** Begin **

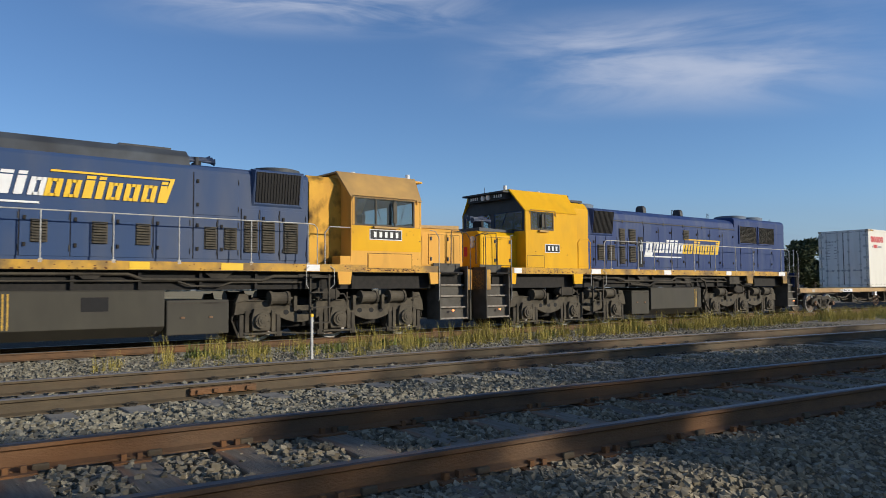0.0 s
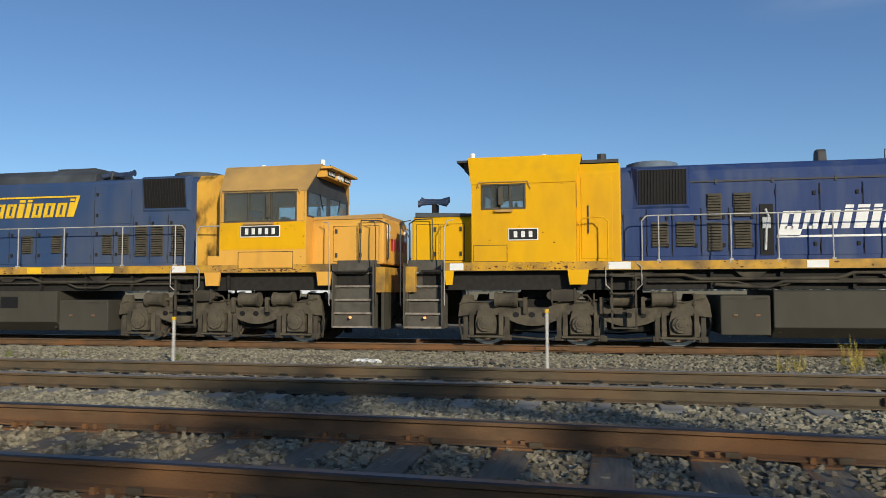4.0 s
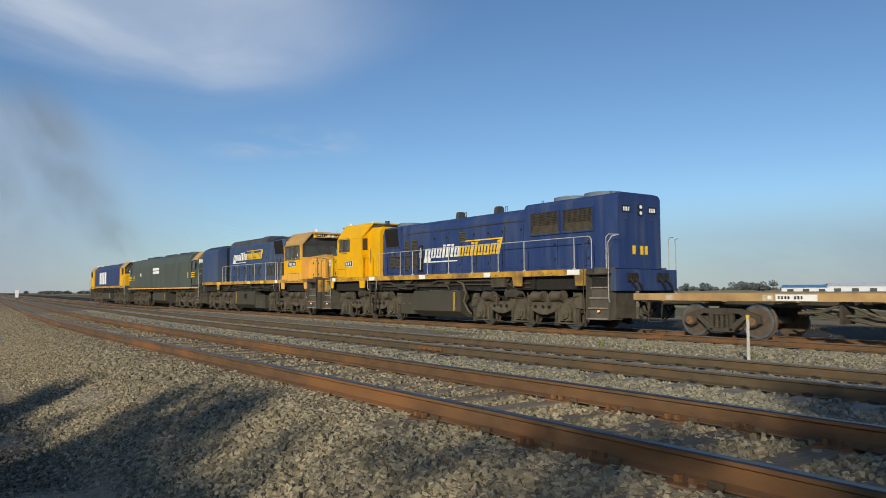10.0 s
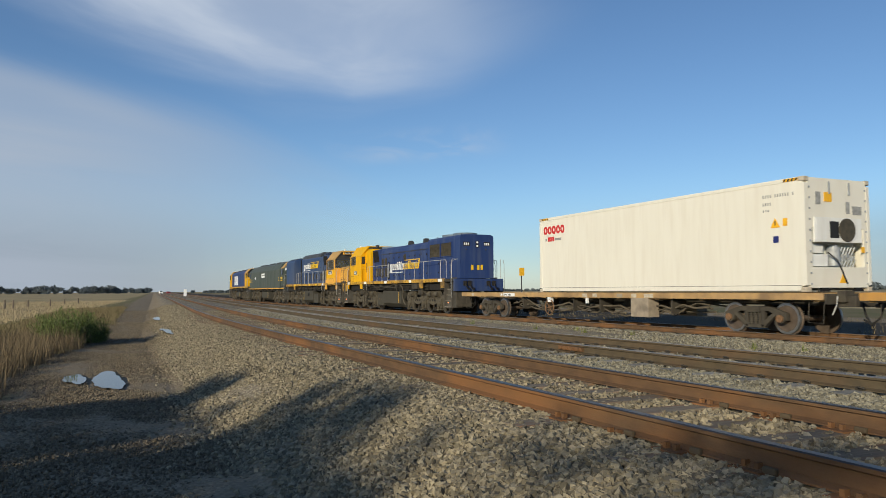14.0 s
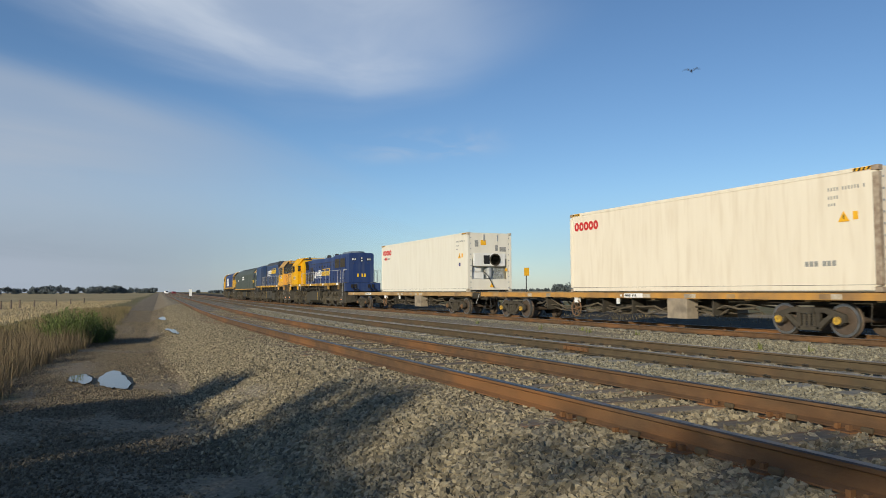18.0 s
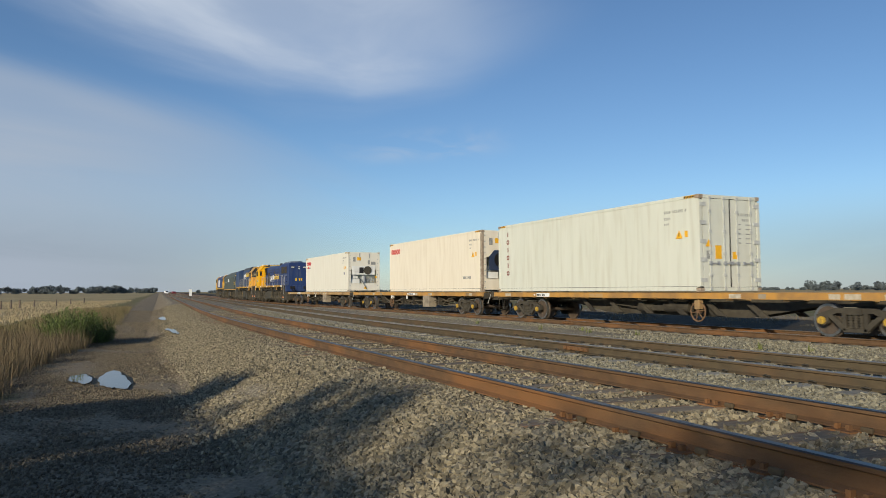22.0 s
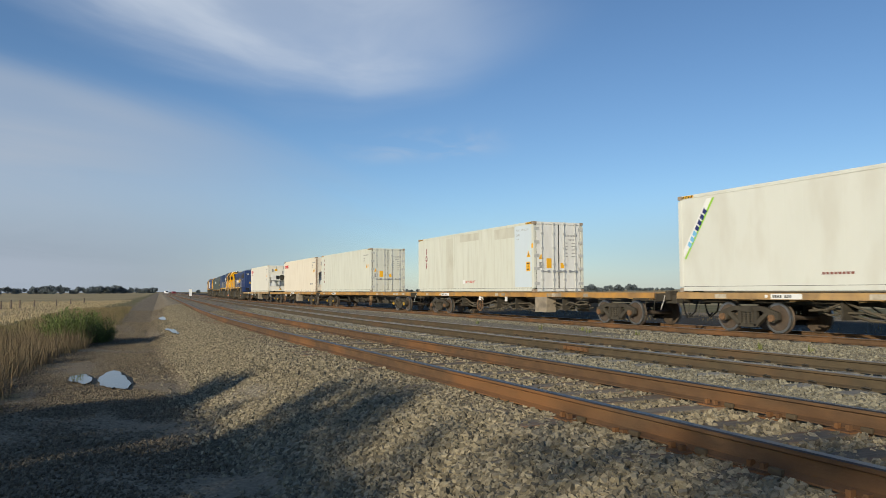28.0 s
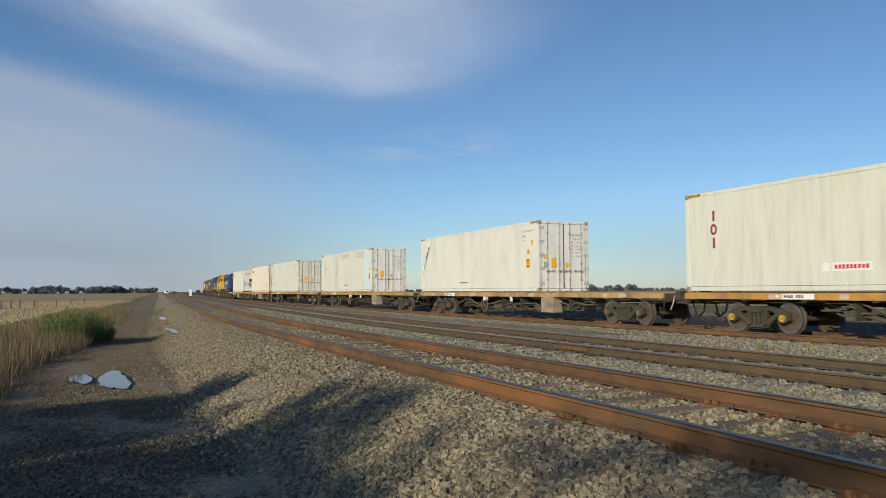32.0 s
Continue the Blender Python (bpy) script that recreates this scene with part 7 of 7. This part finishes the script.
def far_vehicle(x, y, l, w, h, paint, label):
    """A small vehicle parked far down the dirt track, seen from its end."""
    p = thing("parked_vehicle", label, "vehicle", "vehicles far down the track", at=pose(x, y, -0.2, 0, 0, 4))
    sh = Shape()
    sh.prism_y([(0, 0.35), (l, 0.35), (l, h * 0.55), (l - 0.15, h * 0.62), (l - 0.5, h), (0.3, h), (0, h * 0.8)], -w / 2, w / 2)
    part("body", sh, M[paint], p, bevel=0.06)
    sh = Shape()
    sh.loft([(l - 0.13, -w * 0.4, h * 0.63), (l - 0.13, w * 0.4, h * 0.63), (l - 0.15, w * 0.4, h * 0.62), (l - 0.15, -w * 0.4, h * 0.62)],
            [(l - 0.45, -w * 0.38, h * 0.96), (l - 0.45, w * 0.38, h * 0.96), (l - 0.48, w * 0.38, h * 0.95), (l - 0.48, -w * 0.38, h * 0.95)])
    part("windscreen", sh, M["dark_glass"], p)
    for q in (0.7, l - 0.8):
        for s in (-1, 1):
            sh = Shape()
            sh.cyl((q, s * (w / 2 - 0.12), 0.33), (q, s * (w / 2 + 0.02), 0.33), 0.33, 16)
            part("wheel", sh, M["rubber_shade"], p)


far_vehicle(-470, 32.6, 4.6, 1.8, 1.9, "white", "white van parked far down the dirt track")
far_vehicle(-455, 35.6, 4.2, 1.8, 1.5, "maroon", "dark red car parked beside the far track")


def build_bird():
    b = thing("bird", "small dark bird in gliding flight", "bird")
    sh = Shape()
    rings = ((-0.10, 0.008), (-0.06, 0.022), (0.0, 0.030), (0.05, 0.024), (0.08, 0.016), (0.105, 0.004))
    for (a, r), (c, q) in zip(rings, rings[1:]):
        sh.cyl((0, a, 0), (0, c, 0), r, 10, q)
    part("body", sh, M["soot"], b, smooth=True)
    for s in (-1, 1):
        w = Shape()
        w.loft([(s * 0.02, 0.045, 0.008), (s * 0.02, -0.03, 0.008), (s * 0.02, -0.03, 0.014), (s * 0.02, 0.045, 0.014)],
               [(s * 0.12, 0.055, 0.045), (s * 0.12, -0.015, 0.045), (s * 0.12, -0.015, 0.05), (s * 0.12, 0.055, 0.05)])
        w.loft([(s * 0.12, 0.055, 0.045), (s * 0.12, -0.015, 0.045), (s * 0.12, -0.015, 0.05), (s * 0.12, 0.055, 0.05)],
               [(s * 0.23, 0.0, 0.03), (s * 0.23, -0.012, 0.03), (s * 0.23, -0.012, 0.032), (s * 0.23, 0.0, 0.032)])
        part("wing", w, M["soot"], b)
    t = Shape()
    t.prism_z([(-0.012, -0.09), (0.012, -0.09), (0.03, -0.17), (0.0, -0.15), (-0.03, -0.17)], 0.0, 0.005)
    part("tail", t, M["soot"], b)
    return b


BIRD = build_bird()


def build_smoke():
    """The leading engine's exhaust: drifting sheets of thin dark smoke, one behind the other, leaning back as they rise."""
    t = thing("exhaust_smoke", "thin dark exhaust smoke drifting over the train", "smoke", kind="stuff")
    for k, (dx, dz, w, h, alpha) in enumerate(((0.0, 26.0, 17.0, 34.0, 0.40), (-5.0, 34.0, 20.0, 26.0, 0.34), (7.0, 16.0, 15.0, 24.0, 0.30), (-9.0, 22.0, 22.0, 30.0, 0.26))):
        verts, faces, uv = [], [], []
        n = 12
        for j in range(n + 1):
            for i in range(n + 1):
                u, v = i / n, j / n
                verts.append((dx + (u - 0.5) * w - 9.0 * (v - 0.5), 2.0 * k + 3.0 * math.sin(3.1 * u), dz + (v - 0.5) * h))
                uv.append((u, v))
        for j in range(n):
            for i in range(n):
                faces.append((j * (n + 1) + i, j * (n + 1) + i + 1, (j + 1) * (n + 1) + i + 1, (j + 1) * (n + 1) + i))
        me = bpy.data.meshes.new("smoke_sheet")
        me.from_pydata(verts, [], faces)
        lay = me.uv_layers.new(name="UVMap")
        for lp in me.loops:
            lay.data[lp.index].uv = uv[lp.vertex_index]
        me.materials.append(soft_cloud_material("smoke_%s" % "abcd"[k], 2.7 + 1.9 * k, alpha, (0.16, 0.17, 0.17), 1.0, 0.42, 0.42, 0.42, 0.42, 1.3, 0.5, 0.55, True))
        part("smoke_sheet", me, None, t)
    return t


SMOKE = build_smoke()

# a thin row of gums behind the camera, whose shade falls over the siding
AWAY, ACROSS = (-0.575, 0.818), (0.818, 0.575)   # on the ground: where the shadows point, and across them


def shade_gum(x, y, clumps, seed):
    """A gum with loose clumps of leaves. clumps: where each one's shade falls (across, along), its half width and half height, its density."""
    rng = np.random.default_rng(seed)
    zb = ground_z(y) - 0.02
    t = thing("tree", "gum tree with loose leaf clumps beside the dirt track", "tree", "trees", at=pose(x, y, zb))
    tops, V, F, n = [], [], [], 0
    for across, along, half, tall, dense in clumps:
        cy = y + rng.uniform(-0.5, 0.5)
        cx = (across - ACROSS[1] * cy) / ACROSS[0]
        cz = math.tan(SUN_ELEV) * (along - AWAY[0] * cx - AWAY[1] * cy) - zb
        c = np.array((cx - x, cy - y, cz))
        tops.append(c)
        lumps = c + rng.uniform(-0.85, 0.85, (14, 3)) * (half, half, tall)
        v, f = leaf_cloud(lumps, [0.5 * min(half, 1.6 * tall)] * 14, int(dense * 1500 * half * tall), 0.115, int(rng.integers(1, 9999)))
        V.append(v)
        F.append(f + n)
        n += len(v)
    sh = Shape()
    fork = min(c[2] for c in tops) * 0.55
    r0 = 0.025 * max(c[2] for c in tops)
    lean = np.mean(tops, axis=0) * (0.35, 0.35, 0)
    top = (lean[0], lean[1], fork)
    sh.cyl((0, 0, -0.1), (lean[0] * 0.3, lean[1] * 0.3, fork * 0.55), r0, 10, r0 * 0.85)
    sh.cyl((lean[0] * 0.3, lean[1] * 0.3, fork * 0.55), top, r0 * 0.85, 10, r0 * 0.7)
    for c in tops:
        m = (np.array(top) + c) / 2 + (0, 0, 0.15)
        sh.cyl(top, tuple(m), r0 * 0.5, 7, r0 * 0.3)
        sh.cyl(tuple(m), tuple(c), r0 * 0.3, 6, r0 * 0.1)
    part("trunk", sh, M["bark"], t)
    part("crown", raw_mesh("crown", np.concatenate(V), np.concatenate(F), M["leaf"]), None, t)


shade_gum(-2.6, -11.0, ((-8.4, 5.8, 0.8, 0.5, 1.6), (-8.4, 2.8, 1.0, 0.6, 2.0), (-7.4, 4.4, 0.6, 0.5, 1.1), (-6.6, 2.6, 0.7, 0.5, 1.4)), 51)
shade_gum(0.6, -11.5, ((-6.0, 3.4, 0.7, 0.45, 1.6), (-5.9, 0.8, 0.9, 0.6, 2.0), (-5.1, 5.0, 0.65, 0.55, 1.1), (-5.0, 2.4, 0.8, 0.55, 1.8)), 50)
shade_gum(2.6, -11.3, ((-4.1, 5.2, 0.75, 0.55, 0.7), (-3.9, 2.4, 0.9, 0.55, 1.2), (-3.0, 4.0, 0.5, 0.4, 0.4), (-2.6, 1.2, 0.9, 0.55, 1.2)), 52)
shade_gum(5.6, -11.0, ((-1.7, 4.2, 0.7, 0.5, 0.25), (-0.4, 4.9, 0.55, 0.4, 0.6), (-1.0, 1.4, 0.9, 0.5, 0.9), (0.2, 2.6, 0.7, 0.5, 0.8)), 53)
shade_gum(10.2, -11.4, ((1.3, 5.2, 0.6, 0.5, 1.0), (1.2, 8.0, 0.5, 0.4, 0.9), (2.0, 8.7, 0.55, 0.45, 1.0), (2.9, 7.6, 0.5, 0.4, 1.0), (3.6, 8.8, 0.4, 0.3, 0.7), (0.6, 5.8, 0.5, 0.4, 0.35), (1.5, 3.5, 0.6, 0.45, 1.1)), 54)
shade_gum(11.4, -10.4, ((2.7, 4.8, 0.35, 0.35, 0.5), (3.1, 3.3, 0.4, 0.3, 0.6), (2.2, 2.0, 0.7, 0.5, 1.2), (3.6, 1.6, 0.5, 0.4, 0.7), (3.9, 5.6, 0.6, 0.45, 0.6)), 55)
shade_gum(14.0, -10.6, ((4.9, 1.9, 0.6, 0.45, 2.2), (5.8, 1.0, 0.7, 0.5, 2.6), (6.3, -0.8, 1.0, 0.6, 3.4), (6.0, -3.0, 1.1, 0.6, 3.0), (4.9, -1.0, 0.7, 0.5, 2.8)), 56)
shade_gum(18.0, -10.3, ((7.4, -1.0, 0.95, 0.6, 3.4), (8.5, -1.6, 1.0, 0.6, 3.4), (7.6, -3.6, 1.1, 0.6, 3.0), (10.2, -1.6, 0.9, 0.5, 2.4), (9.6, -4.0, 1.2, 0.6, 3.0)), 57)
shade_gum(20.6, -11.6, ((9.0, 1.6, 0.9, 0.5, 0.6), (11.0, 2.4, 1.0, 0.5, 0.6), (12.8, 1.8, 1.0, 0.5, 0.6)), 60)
# two unseen dense trees, added to block sky light from the near right ground
for x, h, c, n, seed in ((22.5, 6.6, 3.6, 14000, 58), (28.0, 7.2, 4.2, 16000, 59)):
    build_tree(x, -10.6, -0.55, h, c, seed, n, 0.15, "unseen dense gum tree added to deepen the shade", 0.3)


# ---------------------------------------------------------------- what moves


def travelled(t):
    """How far the train has rolled along x since the start; it gathers speed slowly."""
    s = t / 16.0 - 1.0
    return ((((-0.4564 * s + 0.01015) * s + 0.72154) * s - 2.76437) * s - 76.26801) * s - 73.23155


def on_track(u, t, z):
    x = u + travelled(t)
    return pose(x, TRAIN_Y + bend(x), z, 0, 0, math.degrees(math.atan(bend_slope(x))))


def motions():
    ticks = [i * 1.0 for i in range(33)]
    for ob, u in VEHICLES:
        walk(ob, [(t, on_track(u, t, 0.0)) for t in ticks])
    for ob, u in CONTAINERS:
        walk(ob, [(t, on_track(u, t, DECK_Z)) for t in ticks])
    flight = ((0.0, -330.0, 281.0, 12.0), (10.0, -154.0, 131.0, 9.0), (16.0, -49.5, 41.5, 7.3), (17.0, -31.0, 27.7, 7.1), (17.5, -21.9, 21.2, 6.95),
              (18.0, -14.6, 13.9, 6.92), (18.5, -6.5, 6.8, 7.0), (20.0, 20.0, -16.5, 8.0), (24.0, 90.0, -76.0, 12.0), (32.0, 230.0, -196.0, 25.0))
    walk(BIRD, [(t, pose(x, y, z, -2, 24 * math.sin(2.1 * t), -131)) for t, x, y, z in flight])
    drift = ((0.0, -52.0), (5.0, -63.0), (7.5, -73.0), (8.0, -74.8), (9.0, -78.0), (10.0, -81.5), (11.0, -85.5), (12.0, -93.5), (13.0, -103.0), (14.0, -109.0), (18.0, -118.0), (32.0, -135.0))
    walk(SMOKE, [(t, pose(150 * math.sin(radians(a)), 150 * math.cos(radians(a)), 0, 0, 0, -a)) for t, a in drift])
    fine = [i * 4 / 30.0 for i in range(240)] + [32.0]
    for ob, x, r in ROLLING:
        walk(ob, [(t, pose(x, 0, r, 0, math.degrees(travelled(t) / r), 0)) for t in fine])


motions()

** End **

### WHAT THIS TASK INVOLVES:
Return all the lines that contain the string "part".

### SOLUTION:
Continue the Blender Python (bpy) script that recreates this scene with part 7 of 7. This part finishes the script.
    part("body", sh, M[paint], p, bevel=0.06)
    part("windscreen", sh, M["dark_glass"], p)
            part("wheel", sh, M["rubber_shade"], p)
    part("body", sh, M["soot"], b, smooth=True)
        part("wing", w, M["soot"], b)
    part("tail", t, M["soot"], b)
        part("smoke_sheet", me, None, t)
    part("trunk", sh, M["bark"], t)
    part("crown", raw_mesh("crown", np.concatenate(V), np.concatenate(F), M["leaf"]), None, t)